時間と同様、その使い方が気になるのはお金である。私の周りを見ても、高い年収を得ている人のお金の使い方のポリシーは、モノやサービスの絶対的な価格よりも、そこから生まれる「機会」を重視している印象を受けることが多い。そのような人は社会や経済の動向、マーケットの流行などからも、積極的に機会を見つけようとする傾向がある。
「気になる本や雑誌は、迷わず買うようにしている」と回答した人が、1500万円以上では約5割を占めるのに対して、400万円台では32.7%と18%以上上回っていることからも、この特徴が浮き彫りになる。「モノを買うときは、自分だけがわかるこだわりの逸品でなく、みんなが欲しがる商品を買うようにしている」と回答した人が1500万円以上で13.9%、400万円台で10%という差からも、モノを買う目的のひとつがマーケットが何を欲しがっているのかを知るためであることが窺える。
また、「最新のPC、電子書籍端末、スマートフォンといった電子機器は、話題のうちに買って、まずは使ってみる」「新しいモノを利用することは勉強になるので、多少ムリをしてでも買う」人が1500万円以上だとともに2倍以上になっている。これらを実践している人は、本や雑誌を読んで知っていることと、実際に体験するのでは情報量に雲泥の差があることをわかっており、人の評判ではなく、自分の目を信じることに重きを置いているといえる。

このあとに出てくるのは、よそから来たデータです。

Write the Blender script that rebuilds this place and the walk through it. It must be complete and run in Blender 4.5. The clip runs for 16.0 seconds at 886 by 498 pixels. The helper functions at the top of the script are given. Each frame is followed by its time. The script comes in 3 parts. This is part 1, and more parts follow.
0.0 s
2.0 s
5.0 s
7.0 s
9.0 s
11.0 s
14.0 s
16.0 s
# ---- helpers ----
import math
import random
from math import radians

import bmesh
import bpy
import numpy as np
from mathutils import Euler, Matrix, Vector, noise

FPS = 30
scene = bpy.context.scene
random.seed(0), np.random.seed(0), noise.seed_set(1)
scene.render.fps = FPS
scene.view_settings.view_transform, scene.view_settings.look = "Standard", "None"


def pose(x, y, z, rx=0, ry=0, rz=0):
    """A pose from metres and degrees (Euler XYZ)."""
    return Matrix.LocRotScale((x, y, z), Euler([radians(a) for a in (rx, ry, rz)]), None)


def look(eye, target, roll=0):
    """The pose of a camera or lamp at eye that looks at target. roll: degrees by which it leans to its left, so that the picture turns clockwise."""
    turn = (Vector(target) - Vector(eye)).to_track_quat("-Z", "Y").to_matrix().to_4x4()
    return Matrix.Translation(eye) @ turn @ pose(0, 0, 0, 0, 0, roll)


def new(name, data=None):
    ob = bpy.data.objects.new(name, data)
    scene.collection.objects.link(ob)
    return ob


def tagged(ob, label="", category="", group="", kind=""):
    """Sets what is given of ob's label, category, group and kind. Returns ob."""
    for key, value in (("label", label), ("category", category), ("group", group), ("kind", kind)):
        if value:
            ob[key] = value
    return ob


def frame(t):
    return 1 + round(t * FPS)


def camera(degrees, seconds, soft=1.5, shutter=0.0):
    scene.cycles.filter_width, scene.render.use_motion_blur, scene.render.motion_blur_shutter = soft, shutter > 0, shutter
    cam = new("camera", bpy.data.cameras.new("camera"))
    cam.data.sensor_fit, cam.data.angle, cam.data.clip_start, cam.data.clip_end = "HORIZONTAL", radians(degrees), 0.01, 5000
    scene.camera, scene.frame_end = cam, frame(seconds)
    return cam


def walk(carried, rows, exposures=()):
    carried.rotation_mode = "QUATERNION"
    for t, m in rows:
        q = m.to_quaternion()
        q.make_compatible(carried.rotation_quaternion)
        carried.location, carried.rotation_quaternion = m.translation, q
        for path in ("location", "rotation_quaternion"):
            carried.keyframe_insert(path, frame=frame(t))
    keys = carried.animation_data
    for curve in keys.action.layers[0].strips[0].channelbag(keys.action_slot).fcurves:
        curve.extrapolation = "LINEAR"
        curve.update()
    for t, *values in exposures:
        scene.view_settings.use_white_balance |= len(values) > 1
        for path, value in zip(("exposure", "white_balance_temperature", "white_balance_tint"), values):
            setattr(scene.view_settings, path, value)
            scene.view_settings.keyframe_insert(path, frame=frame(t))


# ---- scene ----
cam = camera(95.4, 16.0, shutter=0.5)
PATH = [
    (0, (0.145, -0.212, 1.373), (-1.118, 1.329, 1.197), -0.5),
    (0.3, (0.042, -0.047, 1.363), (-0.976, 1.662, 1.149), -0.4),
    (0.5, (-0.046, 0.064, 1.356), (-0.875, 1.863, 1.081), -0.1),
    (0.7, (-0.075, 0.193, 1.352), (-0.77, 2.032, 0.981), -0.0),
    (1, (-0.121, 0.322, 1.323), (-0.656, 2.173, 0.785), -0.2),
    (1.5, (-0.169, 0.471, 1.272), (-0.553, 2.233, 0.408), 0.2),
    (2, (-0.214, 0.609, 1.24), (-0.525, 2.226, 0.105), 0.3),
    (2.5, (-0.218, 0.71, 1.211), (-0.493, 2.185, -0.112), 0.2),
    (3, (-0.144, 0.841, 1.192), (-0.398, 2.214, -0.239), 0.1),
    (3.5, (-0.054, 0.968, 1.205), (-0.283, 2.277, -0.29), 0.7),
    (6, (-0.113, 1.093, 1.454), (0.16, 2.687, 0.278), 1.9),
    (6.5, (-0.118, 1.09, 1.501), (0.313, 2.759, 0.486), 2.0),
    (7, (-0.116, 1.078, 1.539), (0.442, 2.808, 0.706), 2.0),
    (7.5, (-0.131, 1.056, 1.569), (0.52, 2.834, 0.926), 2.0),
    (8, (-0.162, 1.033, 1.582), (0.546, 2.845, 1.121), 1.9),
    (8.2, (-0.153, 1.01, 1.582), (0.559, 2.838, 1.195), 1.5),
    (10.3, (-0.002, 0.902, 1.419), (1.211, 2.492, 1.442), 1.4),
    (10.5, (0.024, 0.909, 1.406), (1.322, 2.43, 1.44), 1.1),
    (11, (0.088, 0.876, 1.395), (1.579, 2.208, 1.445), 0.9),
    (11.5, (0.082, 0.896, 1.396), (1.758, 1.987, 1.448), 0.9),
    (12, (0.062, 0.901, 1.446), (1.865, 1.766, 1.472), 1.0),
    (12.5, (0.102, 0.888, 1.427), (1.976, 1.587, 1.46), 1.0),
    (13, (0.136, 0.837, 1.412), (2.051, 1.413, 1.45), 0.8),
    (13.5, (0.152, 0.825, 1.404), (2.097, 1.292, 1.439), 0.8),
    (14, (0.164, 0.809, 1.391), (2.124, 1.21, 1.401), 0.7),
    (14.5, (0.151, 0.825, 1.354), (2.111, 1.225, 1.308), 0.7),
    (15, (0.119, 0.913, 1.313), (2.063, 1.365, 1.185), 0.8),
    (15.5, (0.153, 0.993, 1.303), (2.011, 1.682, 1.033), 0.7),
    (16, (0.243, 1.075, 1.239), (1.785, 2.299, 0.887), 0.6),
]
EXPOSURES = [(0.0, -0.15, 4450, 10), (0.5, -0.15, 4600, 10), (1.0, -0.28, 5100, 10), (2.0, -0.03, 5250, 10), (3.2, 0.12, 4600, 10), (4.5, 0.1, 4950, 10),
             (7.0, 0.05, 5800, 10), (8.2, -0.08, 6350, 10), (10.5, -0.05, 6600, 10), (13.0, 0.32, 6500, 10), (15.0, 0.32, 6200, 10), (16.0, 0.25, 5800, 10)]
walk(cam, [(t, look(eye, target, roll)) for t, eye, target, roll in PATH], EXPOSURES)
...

「疲れたときは、マッサージに行くなど、お金を使って、早めにメンテナンスをする」が「あてはまる」のも、1500万円以上が400万円台の2倍以上になっている。体調は仕事のパフォーマンスに直結するので、マッサージのようにお金がかかることであっても、効果が得られるのであれば積極的に活用する。お金は節約するものではなく、より多く稼ぐために使うということだろう。

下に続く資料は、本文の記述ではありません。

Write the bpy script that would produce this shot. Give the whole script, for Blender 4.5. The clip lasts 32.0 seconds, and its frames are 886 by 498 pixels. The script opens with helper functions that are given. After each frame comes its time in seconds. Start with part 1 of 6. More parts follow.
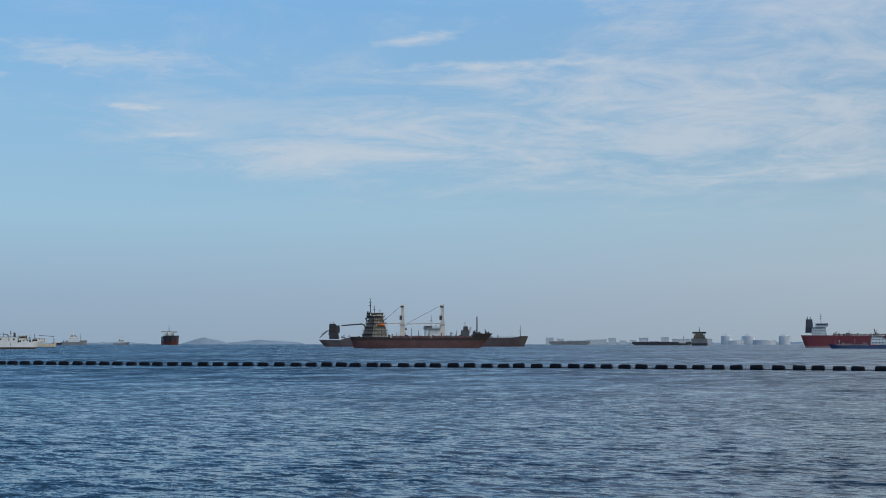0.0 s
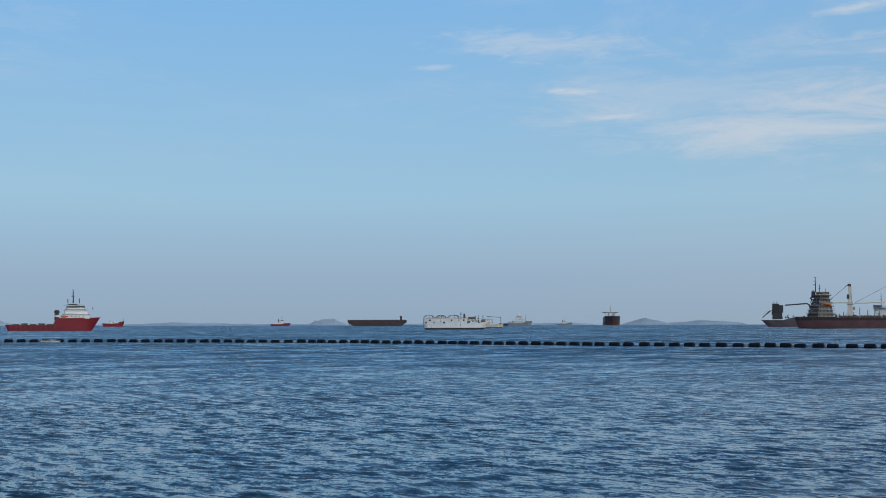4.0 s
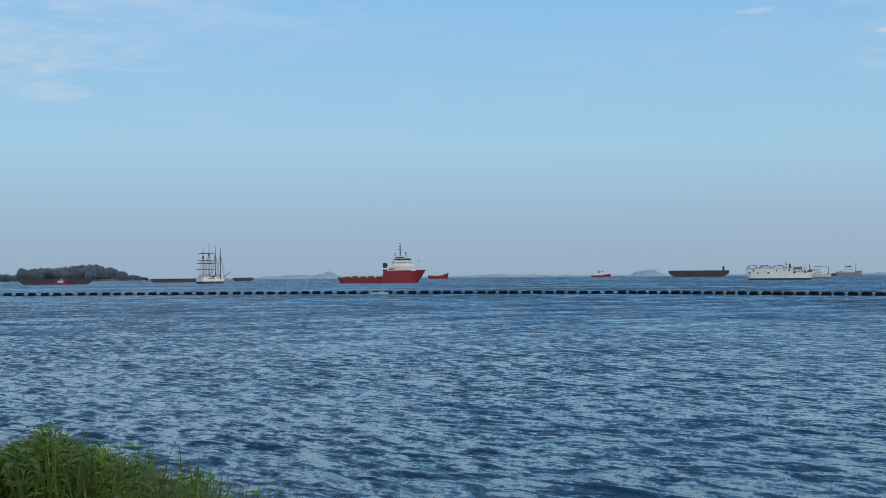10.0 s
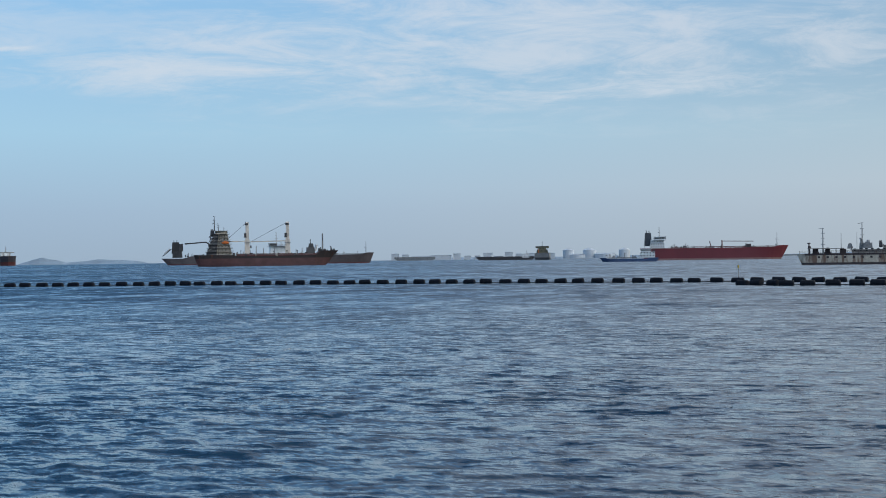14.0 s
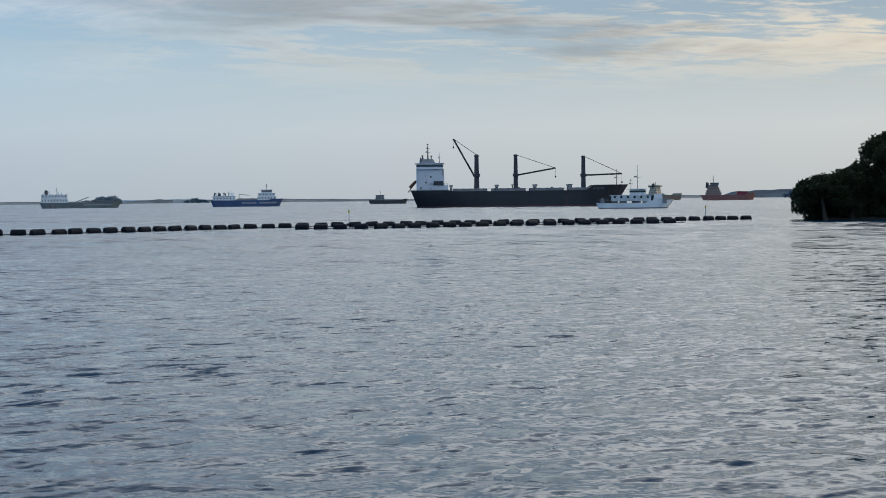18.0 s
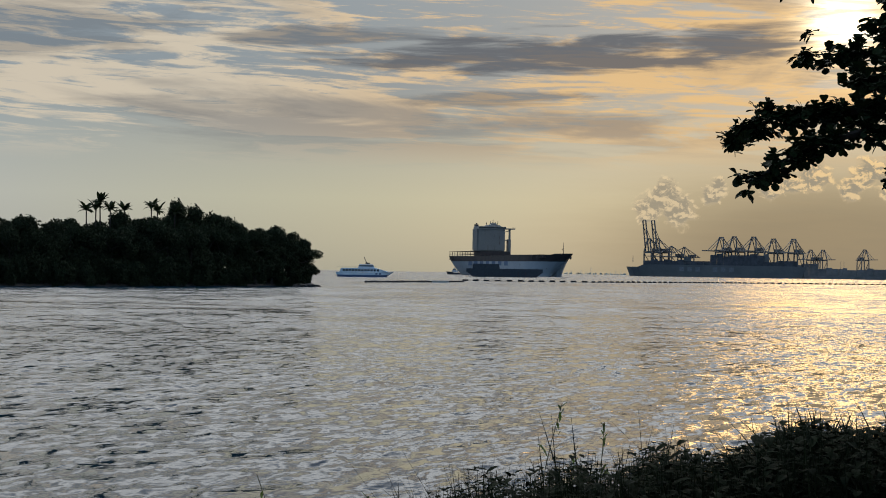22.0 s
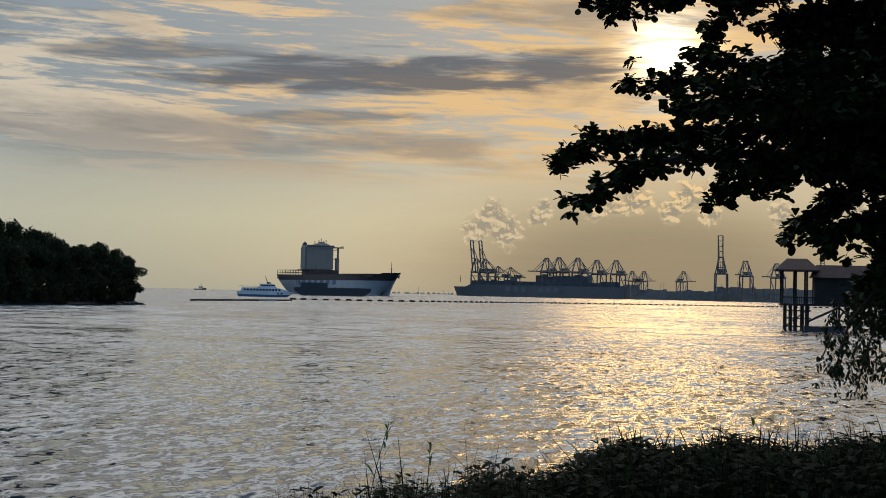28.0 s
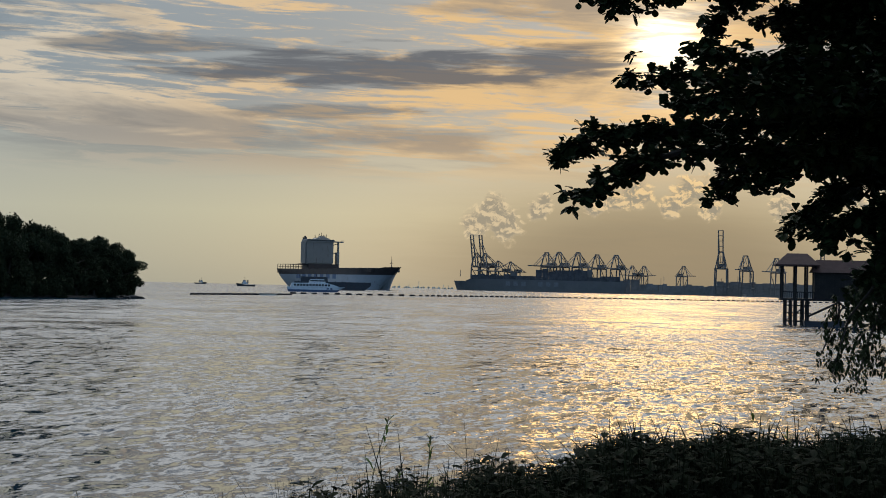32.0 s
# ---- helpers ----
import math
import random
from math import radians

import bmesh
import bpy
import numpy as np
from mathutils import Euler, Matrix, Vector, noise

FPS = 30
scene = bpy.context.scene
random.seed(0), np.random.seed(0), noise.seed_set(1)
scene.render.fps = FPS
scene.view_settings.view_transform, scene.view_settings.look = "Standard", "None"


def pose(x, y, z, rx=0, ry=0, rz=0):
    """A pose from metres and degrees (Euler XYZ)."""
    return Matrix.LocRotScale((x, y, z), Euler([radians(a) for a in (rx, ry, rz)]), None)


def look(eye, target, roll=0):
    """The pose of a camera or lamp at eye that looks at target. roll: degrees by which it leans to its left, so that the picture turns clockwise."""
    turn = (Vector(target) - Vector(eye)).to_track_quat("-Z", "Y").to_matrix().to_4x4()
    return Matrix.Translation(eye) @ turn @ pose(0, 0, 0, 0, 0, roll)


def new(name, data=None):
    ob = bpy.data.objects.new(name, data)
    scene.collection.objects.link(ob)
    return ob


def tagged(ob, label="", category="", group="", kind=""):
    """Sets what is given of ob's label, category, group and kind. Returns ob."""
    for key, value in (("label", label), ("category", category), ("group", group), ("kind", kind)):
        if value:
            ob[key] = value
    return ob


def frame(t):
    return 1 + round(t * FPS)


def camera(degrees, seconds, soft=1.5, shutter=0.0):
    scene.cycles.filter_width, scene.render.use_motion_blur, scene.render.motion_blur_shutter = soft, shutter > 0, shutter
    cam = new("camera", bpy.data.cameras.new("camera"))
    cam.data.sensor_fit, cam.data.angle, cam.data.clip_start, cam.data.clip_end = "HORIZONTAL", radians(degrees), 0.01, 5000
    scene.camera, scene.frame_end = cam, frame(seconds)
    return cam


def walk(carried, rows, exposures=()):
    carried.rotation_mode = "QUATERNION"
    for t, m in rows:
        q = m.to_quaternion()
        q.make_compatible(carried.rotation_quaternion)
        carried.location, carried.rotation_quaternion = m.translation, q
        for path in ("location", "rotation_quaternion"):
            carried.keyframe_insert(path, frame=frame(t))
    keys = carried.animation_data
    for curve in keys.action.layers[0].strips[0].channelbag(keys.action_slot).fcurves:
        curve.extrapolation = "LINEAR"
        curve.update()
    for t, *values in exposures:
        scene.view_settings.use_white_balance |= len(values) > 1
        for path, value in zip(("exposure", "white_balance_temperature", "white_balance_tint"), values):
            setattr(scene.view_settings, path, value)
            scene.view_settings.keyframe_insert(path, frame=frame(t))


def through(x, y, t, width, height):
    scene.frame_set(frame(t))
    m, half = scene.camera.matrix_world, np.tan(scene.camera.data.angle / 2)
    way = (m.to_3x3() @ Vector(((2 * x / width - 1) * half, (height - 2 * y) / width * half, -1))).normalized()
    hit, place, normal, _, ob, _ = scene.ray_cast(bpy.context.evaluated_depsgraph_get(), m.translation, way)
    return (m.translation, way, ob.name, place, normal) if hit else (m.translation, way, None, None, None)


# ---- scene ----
EYE_Z = 4.2

cam = camera(34.980, 32.0, soft=0.95, shutter=0.0)
# seconds, heading clockwise from north, tilt up, lean
TURNS = [
    (0.0, -96.33, 3.83, 0.00),
    (0.5, -98.89, 3.81, 0.03),
    (1.0, -101.28, 3.77, 0.16),
    (1.5, -103.71, 3.74, 0.23),
    (2.0, -106.10, 3.71, 0.26),
    (2.5, -108.21, 3.70, 0.29),
    (3.0, -110.28, 3.65, 0.17),
    (3.5, -112.29, 3.45, 0.07),
    (5.5, -119.25, 1.41, -0.75),
    (6.0, -121.17, 1.01, -0.82),
    (6.5, -123.10, 0.81, -0.95),
    (7.0, -124.72, 0.79, -1.06),
    (7.5, -126.09, 0.84, -1.20),
    (8.0, -127.12, 0.93, -1.28),
    (8.5, -127.83, 1.02, -1.20),
    (9.0, -128.16, 1.10, -0.97),
    (9.5, -128.01, 1.14, -0.70),
    (10.0, -127.10, 1.12, -0.41),
    (10.5, -125.11, 0.98, -0.25),
    (11.0, -122.05, 0.78, -0.22),
    (11.5, -118.03, 0.50, -0.36),
    (12.0, -113.25, 0.21, -0.41),
    (12.5, -107.91, 0.08, -0.57),
    (13.0, -102.14, 0.17, -0.56),
    (13.5, -96.15, 0.34, -0.59),
    (14.0, -90.05, 0.39, -0.70),
    (14.5, -84.05, 0.20, -0.43),
    (15.0, -78.47, -0.18, -0.02),
    (15.5, -73.65, -0.70, 0.06),
    (17.5, -57.80, -1.80, -0.26),
    (18.0, -51.79, -2.03, -0.56),
    (18.5, -44.34, -2.14, -0.69),
    (19.0, -36.13, -1.96, -0.71),
    (19.5, -28.55, -1.53, -0.64),
    (20.0, -21.74, -0.89, -0.43),
    (20.5, -16.73, -0.27, -0.17),
    (21.0, -13.17, 0.18, 0.24),
    (21.5, -10.24, 0.57, 0.60),
    (22.0, -8.02, 0.89, 0.92),
    (22.5, -6.30, 1.18, 1.02),
    (23.0, -4.77, 1.50, 1.12),
    (23.5, -3.48, 1.76, 1.22),
    (24.0, -2.44, 1.98, 1.24),
    (24.5, -1.59, 2.15, 1.19),
    (25.0, -1.12, 2.19, 1.17),
    (25.5, -0.92, 2.18, 1.10),
    (27.5, -1.07, 1.85, 1.20),
    (28.0, -1.05, 1.80, 1.28),
    (28.5, -1.03, 1.75, 1.30),
    (29.0, -1.02, 1.68, 1.34),
    (29.5, -1.06, 1.65, 1.45),
    (30.0, -1.10, 1.65, 1.45),
    (30.5, -1.16, 1.65, 1.46),
    (31.0, -1.16, 1.63, 1.43),
    (31.5, -1.12, 1.61, 1.36),
    (32.0, -1.05, 1.57, 1.36),
]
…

物事が間違ったほうにいったとき、その原因を自分に見つけるのか、他人の中に見つけるのかといったことは、その人の思考のクセといっていいだろう。このクセは仕事に限らず、生活全般においても重要な位置を占めているように思う。
「何事も『人のせい』ではなく、『自分のせい』と考え、行動するようにしている」に「あてはまる」と回答した人は、1500万円以上で全体の約19%を占め、400万円台よりも10ポイント以上多い。「『あの人がこうしてくれればよかったのに』と思うことがよくある」という質問に「あてはまらない」と回答した人は1500万円以上だと10ポイント近く多かった。また、「上司や部下に関するグチを言うことが多い」という質問に「あてはまらない」と回答した人は、1500万円以上で400万円台の2.4倍にもなった。
要するに、高年収者は、くよくよしないし、グチを言わないのである。彼らは自分でコントロールできないことに関しては前提条件として受け入れ、それに対する自分の行動を考えることに時間を使っているように思う。他人の中に原因を見つけて嘆くよりも、自分の中に原因を見つけて自分の行動を変えていったほうがよほど建設的であることを知っているのだ。そもそも問題や状況を本気で変えたいと思っているのであれば、すべては自分の問題となるはずである。